About the Canberra Security Economics Network

What we do

The Canberra Security Economics Network (CSEN) was established by two Canberra-based economists with experience in the public sector and academia to create a forum to sharpen the understanding of the economic dimensions of national security. Amid a changing international order, the need to think, plan and understand the dynamics that will avert a less prosperous and less secure future has never been greater.

Our aim is simple: to encourage constructive discourse across disciplines to help build areas of consensus in a contested policy space, leverage connection between policymakers and academia, and bring forth the discussion on how economics as a discipline can help understand international and domestic security challenges. We are committed to contributing to a genuinely interdisciplinary approach to security-related policy questions.

Our Charter outlines our objectives as follows:

Be leaders, not followers in the practice of economics in a national security context;  

Bring nuance to the discourse to ensure balance prevails;  

Collaborate and build a network to increase capacity to influence; and  

Promote contestability of ideas to build defensible narratives. 

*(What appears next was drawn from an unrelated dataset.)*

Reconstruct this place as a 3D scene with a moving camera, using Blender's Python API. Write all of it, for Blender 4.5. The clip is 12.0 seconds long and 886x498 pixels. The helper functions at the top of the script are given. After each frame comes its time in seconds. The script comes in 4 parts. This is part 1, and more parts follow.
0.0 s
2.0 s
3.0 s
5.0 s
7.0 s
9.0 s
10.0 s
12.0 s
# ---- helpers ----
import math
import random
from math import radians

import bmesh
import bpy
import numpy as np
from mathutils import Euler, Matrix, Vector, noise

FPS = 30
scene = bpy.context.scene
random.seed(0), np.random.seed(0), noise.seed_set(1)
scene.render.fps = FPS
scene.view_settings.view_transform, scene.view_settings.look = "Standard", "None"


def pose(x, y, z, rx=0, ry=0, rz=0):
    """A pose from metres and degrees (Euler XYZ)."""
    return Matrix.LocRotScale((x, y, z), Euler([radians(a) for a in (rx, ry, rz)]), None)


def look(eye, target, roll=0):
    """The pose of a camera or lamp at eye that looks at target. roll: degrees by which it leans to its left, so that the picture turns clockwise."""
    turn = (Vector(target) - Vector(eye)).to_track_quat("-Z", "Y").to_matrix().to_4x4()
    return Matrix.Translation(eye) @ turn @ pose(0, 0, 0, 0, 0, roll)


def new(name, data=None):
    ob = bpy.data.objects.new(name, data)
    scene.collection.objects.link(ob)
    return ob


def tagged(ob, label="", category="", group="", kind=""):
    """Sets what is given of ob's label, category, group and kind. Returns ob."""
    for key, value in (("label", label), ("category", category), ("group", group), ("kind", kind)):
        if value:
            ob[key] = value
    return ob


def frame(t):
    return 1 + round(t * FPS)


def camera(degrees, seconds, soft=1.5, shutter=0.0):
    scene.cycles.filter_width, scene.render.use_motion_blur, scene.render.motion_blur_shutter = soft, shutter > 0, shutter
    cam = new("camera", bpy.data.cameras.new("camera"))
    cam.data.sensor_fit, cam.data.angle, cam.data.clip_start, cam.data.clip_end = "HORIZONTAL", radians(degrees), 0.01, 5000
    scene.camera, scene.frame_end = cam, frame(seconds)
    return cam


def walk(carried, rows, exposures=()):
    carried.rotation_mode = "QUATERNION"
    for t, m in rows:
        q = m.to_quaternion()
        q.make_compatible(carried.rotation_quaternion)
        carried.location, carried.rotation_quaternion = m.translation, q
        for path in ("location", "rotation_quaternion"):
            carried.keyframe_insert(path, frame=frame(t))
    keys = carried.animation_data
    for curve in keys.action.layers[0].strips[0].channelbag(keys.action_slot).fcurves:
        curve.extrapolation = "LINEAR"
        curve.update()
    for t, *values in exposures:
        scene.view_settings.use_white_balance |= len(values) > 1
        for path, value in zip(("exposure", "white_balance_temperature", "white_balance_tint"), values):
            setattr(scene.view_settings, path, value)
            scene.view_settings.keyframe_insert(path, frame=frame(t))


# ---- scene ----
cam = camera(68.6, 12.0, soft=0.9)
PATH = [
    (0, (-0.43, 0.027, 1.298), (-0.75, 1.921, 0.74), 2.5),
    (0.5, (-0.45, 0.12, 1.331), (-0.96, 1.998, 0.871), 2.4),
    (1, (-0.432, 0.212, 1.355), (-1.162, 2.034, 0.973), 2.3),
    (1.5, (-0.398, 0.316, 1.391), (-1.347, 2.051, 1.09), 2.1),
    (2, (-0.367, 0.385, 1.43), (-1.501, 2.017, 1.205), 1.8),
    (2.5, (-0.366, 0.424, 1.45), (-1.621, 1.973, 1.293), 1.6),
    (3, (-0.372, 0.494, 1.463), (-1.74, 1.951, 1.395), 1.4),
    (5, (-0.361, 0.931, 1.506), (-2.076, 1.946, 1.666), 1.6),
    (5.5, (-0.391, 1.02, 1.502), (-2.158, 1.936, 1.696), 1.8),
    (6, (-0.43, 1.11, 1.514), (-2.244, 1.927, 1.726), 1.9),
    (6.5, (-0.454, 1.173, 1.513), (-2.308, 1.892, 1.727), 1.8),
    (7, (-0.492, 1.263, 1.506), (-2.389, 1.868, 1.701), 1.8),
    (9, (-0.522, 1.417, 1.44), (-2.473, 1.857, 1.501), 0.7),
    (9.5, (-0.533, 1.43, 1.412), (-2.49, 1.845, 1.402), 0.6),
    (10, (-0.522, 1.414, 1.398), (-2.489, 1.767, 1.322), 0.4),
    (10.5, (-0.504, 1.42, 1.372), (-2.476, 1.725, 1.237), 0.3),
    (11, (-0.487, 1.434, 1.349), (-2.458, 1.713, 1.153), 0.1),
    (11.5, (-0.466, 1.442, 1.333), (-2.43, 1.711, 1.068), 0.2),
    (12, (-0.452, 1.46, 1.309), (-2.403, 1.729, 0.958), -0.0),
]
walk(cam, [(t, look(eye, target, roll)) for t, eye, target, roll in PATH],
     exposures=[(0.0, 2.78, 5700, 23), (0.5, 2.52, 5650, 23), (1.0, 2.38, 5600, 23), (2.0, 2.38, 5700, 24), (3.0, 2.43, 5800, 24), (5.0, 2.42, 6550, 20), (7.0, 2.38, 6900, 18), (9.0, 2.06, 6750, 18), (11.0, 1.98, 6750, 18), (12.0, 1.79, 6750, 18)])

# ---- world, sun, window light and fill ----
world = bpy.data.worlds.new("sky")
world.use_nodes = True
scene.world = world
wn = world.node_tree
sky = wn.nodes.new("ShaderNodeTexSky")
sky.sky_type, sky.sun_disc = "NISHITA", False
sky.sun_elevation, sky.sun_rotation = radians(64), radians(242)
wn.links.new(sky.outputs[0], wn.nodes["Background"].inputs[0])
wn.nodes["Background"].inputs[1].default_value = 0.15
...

We are united by questioning conventional thinking and identifying how economics and other frameworks-based social sciences can shift the paradigm on broad-based and abstracted security thinking.

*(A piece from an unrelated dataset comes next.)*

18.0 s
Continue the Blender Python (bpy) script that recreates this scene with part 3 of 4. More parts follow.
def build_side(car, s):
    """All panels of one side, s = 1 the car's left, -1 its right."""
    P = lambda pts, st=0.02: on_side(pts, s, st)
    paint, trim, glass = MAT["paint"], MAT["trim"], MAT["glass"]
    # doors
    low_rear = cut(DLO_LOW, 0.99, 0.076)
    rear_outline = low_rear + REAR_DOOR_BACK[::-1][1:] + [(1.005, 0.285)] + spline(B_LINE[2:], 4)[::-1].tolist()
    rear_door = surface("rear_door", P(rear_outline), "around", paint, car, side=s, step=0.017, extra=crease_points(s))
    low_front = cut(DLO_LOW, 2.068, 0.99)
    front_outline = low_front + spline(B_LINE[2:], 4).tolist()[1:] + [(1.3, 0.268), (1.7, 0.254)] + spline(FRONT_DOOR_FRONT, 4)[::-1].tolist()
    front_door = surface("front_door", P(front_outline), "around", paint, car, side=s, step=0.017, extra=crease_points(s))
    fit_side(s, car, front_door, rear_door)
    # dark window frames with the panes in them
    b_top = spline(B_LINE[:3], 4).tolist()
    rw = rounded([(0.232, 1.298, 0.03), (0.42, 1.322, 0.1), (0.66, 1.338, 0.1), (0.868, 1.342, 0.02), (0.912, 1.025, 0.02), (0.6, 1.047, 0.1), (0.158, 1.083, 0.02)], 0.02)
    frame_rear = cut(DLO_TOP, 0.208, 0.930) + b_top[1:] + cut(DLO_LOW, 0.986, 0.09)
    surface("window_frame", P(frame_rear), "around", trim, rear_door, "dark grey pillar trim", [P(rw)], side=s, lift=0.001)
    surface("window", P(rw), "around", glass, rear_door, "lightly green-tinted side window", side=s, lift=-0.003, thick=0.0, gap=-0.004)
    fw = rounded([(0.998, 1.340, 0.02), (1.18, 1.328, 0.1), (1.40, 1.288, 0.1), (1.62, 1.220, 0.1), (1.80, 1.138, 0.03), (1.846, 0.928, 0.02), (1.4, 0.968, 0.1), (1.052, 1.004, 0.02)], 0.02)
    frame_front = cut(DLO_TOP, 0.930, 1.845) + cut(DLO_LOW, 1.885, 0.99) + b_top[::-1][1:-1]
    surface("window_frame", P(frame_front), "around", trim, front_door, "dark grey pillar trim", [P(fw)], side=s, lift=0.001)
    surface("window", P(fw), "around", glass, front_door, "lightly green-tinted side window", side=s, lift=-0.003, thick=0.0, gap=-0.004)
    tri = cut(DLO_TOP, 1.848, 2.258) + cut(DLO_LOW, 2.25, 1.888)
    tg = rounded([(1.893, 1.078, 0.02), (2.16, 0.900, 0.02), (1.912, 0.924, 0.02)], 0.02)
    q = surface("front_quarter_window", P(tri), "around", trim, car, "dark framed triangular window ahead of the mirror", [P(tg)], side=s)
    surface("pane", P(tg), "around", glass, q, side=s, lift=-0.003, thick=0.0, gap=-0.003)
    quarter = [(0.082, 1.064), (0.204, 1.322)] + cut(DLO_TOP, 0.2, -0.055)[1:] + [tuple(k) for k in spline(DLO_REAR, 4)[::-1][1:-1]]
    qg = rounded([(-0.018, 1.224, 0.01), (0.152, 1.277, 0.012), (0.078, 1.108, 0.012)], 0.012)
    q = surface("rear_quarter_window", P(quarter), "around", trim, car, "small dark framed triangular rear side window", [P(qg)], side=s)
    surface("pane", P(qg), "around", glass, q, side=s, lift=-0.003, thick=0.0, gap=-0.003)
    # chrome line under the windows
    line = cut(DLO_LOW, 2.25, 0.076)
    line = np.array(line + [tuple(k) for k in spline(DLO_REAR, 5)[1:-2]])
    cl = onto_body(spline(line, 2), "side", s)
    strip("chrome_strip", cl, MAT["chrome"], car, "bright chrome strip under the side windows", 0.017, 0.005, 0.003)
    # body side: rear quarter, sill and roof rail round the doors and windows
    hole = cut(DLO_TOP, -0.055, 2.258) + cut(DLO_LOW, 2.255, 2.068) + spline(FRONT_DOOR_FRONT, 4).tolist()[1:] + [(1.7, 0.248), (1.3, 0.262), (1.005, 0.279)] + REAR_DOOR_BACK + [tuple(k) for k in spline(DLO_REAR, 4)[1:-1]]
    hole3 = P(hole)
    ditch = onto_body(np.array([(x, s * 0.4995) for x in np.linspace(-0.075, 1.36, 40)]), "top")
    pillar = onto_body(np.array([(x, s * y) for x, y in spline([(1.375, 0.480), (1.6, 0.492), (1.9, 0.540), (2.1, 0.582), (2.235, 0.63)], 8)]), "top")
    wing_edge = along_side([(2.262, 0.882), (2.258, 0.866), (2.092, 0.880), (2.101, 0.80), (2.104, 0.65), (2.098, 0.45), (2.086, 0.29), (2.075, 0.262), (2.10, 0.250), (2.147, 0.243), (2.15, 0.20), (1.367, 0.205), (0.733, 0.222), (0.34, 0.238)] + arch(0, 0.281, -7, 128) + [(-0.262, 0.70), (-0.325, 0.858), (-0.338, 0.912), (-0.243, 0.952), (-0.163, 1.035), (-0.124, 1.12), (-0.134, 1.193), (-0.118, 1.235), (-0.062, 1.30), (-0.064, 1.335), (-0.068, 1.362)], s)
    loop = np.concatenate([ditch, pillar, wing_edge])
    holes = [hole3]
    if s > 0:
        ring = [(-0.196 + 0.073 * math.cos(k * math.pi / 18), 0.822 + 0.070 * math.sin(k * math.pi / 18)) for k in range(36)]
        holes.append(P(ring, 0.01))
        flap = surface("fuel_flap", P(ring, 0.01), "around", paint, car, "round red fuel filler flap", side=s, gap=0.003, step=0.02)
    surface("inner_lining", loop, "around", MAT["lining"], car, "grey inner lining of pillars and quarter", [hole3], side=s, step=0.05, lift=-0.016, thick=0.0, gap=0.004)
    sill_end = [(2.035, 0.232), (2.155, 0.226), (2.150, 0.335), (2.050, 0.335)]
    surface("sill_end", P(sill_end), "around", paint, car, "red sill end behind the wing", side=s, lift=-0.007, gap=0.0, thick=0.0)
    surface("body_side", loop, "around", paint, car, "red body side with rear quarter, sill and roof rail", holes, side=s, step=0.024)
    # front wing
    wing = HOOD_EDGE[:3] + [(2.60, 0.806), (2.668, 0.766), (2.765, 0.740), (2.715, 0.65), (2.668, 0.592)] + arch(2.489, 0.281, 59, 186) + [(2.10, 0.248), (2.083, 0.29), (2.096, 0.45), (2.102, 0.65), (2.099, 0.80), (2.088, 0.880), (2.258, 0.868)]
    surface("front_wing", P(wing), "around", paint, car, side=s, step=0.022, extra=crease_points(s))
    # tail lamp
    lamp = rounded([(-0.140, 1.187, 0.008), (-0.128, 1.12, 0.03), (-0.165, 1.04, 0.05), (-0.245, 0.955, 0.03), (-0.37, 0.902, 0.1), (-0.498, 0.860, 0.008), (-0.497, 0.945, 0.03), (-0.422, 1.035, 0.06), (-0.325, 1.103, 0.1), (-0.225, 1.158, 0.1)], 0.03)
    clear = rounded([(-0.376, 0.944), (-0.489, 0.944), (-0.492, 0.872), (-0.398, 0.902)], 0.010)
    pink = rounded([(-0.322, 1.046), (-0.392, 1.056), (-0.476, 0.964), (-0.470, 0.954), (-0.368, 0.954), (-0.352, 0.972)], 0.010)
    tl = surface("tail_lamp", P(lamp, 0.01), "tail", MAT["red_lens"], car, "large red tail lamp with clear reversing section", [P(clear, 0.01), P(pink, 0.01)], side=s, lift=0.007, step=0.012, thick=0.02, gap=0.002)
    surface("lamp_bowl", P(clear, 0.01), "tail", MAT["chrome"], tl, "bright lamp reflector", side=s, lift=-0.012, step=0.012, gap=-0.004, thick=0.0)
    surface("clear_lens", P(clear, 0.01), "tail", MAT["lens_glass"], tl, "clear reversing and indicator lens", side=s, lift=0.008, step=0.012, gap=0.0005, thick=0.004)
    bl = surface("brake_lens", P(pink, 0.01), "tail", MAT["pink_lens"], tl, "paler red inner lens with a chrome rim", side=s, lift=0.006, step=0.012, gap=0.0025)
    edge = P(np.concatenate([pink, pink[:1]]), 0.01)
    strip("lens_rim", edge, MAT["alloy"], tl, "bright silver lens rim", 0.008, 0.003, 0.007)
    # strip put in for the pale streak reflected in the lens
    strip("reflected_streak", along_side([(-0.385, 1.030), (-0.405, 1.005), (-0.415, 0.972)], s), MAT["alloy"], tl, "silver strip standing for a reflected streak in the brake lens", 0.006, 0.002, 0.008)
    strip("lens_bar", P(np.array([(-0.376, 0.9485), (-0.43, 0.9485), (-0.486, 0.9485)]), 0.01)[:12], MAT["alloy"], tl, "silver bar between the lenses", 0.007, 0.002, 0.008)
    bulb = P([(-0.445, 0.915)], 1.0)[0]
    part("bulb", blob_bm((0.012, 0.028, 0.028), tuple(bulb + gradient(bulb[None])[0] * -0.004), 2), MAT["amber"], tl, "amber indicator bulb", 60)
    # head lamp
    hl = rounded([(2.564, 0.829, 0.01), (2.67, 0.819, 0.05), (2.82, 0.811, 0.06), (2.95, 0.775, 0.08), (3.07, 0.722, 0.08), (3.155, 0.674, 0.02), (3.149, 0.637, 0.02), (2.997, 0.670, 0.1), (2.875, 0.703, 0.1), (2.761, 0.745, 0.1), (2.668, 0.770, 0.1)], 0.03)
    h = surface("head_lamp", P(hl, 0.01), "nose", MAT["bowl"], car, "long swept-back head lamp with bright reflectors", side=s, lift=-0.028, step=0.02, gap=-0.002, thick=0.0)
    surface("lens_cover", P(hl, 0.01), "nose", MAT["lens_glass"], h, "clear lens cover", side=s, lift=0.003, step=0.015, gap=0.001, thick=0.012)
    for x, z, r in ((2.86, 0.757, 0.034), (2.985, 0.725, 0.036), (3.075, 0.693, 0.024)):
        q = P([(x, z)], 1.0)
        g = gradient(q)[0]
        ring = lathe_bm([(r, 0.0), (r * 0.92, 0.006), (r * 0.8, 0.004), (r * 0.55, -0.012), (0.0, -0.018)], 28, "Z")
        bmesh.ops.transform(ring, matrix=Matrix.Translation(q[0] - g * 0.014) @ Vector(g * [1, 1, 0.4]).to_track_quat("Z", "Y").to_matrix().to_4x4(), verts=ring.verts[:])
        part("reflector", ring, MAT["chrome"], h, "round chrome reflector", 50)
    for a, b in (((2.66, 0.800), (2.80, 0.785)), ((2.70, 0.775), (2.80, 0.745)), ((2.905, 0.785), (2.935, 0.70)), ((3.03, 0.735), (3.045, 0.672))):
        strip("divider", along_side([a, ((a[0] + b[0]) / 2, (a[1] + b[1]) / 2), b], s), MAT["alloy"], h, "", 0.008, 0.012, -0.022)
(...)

If you are interested in engaging with experts on the interdependence between economic thinking and national security outcomes, please contact us.

Meet the founders

Joshua Saunders

An experienced economist, Josh has worked across a number of policy domains, including across Department of the Prime Minister and Cabinet, the Department of Finance, national security agencies, and Victorian Parliament. His experience spans technical and policy, from economic modelling and pricing for telecommunications and competition policy to holding senior economist positions in public sector agencies advising on fiscal policy and taxation, trade, critical infrastructure, cyber, and terrorism, defence economics, and international economic policy. Josh has also spearheaded training of Federal Government policymakers on the use of cost benefit analyses in decision making and the economics of national security . He also has an interest in Australia’s economic integration with East and Southeast Asia, in addition to South Korea’s historical and contemporary approach to managing its economic growth against the backdrop of a complex security and economic environment.

Sam Hardwick

Sam Hardwick is an economist and Research Fellow at the East Asian Bureau of Economic Research, based at the Crawford School of Public Policy at the Australian National University. His research spans trade, investment and geopolitical risk, with a focus on how international institutions shape economic exchange, supply chain resilience and economic security in a more fragmented global economy. Sam has worked on trade, investment, and geoeconomic policy as an adviser at the Department of the Prime Minister and Cabinet and as a data analyst at the Department of Climate Change, Energy, the Environment and Water. He has also held research and editorial roles with EABER and the East Asia Forum. Sam is completing a PhD on geopolitical risk and the multilateral trading system and holds postgraduate and undergraduate degrees in economics and history from ANU.